In The Pinch, a novel that will be released next week, Stern continues his exploration of Jewish culture in Tennessee with verve, originality, and frequently raucous humor. The present action of the narrative takes place in early 1968. The narrator is Lenny Sklarew, a gangly deadbeat living on North Main Street, which the Jewish community had abandoned by the 60s. Aimless and usually intoxicated on various illicit substances, Lenny ekes out a meager living selling drugs and working in the Book Asylum, a used bookstore, while he waits to be drafted. “I had a thing in those days for offbeat books, especially ones written by outlaw authors hell-bent on destroying themselves at an early age,” Lenny says. “While that wasn’t exactly my plan, neither did I rule out the possibility.”

One day Lenny happens upon a musty copy of The Pinch: A History. As he begins to read, he discovers that he himself is one of its characters. Gobsmacked, Lenny alerts Avrom, the store’s proprietor, to his extraordinary discovery. “Boychik, you ain’t in your farblundjit life doing squat,” Avrom says. “So maybe in the book you’re a hero.”

Naturally Lenny becomes obsessed with discovering the secret of how he came to appear in a fifty-year-old book about the old Jewish ghetto in which he seems to be the last remaining Jew. Henceforth the narrative is divided between Lenny’s readings of the mysterious book and his comic misadventures as he pursues an awkward affair with Rachel, a folklorist studying the history of the Pinch, and follows his favorite local band, Velveeta and the Psychopimps.

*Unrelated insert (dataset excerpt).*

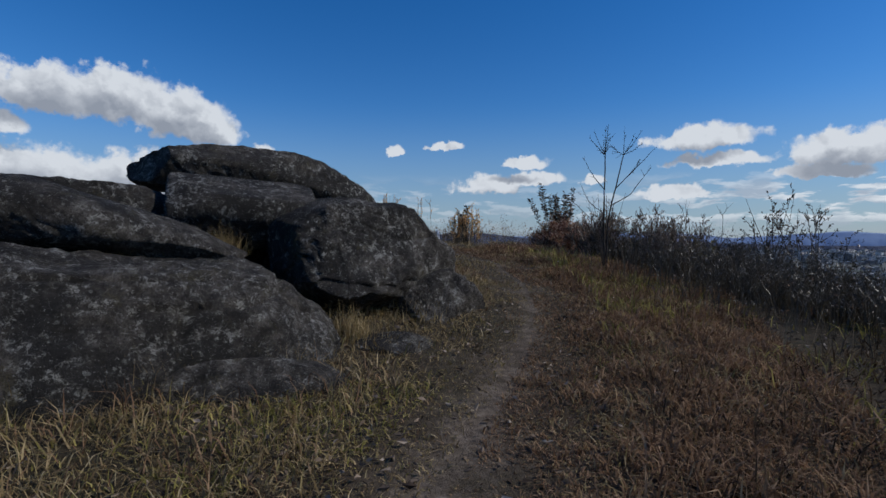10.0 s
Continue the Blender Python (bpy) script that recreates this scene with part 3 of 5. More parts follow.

As the novel progresses, however, Lenny’s story merges with that of Muni Pinsker—the author of The Pinch: A History —and a colorful cast of Jews in early-twentieth-century Memphis. Muni arrives in 1912, direct from Siberia, thanks to the generosity of his uncle, Pinchas Pin, who introduces him to the strange new world of North Main Street. Muni’s obsessions are divided between the peculiarities of the Pinch and Jenny Bashrig, a young tightrope walker known as La Funambula. The book he produces turns out to be a magical-realistic fable in which time becomes elastic—the story of Europe’s Jews before the pogroms merges with the diaspora in which Jews scattered across Great Britain and the United States, forming neighborhood communities like the Pinch.

In one of many memorable set pieces, Muni and Jenny enjoy a hasty copulation high in a treetop, just seconds before a massive earthquake uproots the tree:

[T]heir shuddering embrace, Muni suddenly realized, had generated a contagion that prompted in its turn a universal trembling. Opening his eyes he saw from Jenny’s expression that she had reached the same frightened conclusion: they had gone too far and the impact of their union had unseated nature itself. Or was it the reverse? Nature was settling scores with the wayward lovers. Whatever the case, the great patriarch oak had become unstable; tilting slowly, it groaned as if mortally wounded, wrenching its roots free of the planet to which it was moored, and with a sound like a nail pried from the vault of heaven, it started to topple. The lovers, holding on to one another now for dear life, declared their mutual devotion even as they rode the tree down its windy decline toward the earth which gaped open to receive them.

Muni’s desperate pondering of the metaphysical implications raised by this encounter reflects the larger philosophical and thematic concerns of the novel as a whole. Steve Stern seems to be arguing—with terrific energy and urgency—that something essential is missing from a world that dismisses the possibilities of mystery and magic and, indeed, miracle. A searcher like Lenny Sklarew, riding out the end of a decade whose promises have turned hollow, desperately needs to discover that lost sense of wonder to restore his very soul.

The genius stroke of The Pinch comes in the way Stern so deftly manages to connect the lost history of the Pinch to the tumult of the late 1960s, especially in Memphis. The assassination of Martin Luther King Jr. figures prominently in the novel’s poignant denouement, suggesting that the struggles Stern is concerned with go far beyond the experience of a single community. In The Pinch, there are visitations from the Angel of Death and dire whisperings from the next world, but there is also humor and pathos to be found in the present as well as the past, along with a way forward into the future. The Pinch is a rich, stylistically virtuosic, often riotously funny tribute to the history of Jews in the twentieth-century American South. And, as in Faulkner’s Yoknapatawpha, there are strong hints in Steve Stern’s Pinch of something universal and transcendent.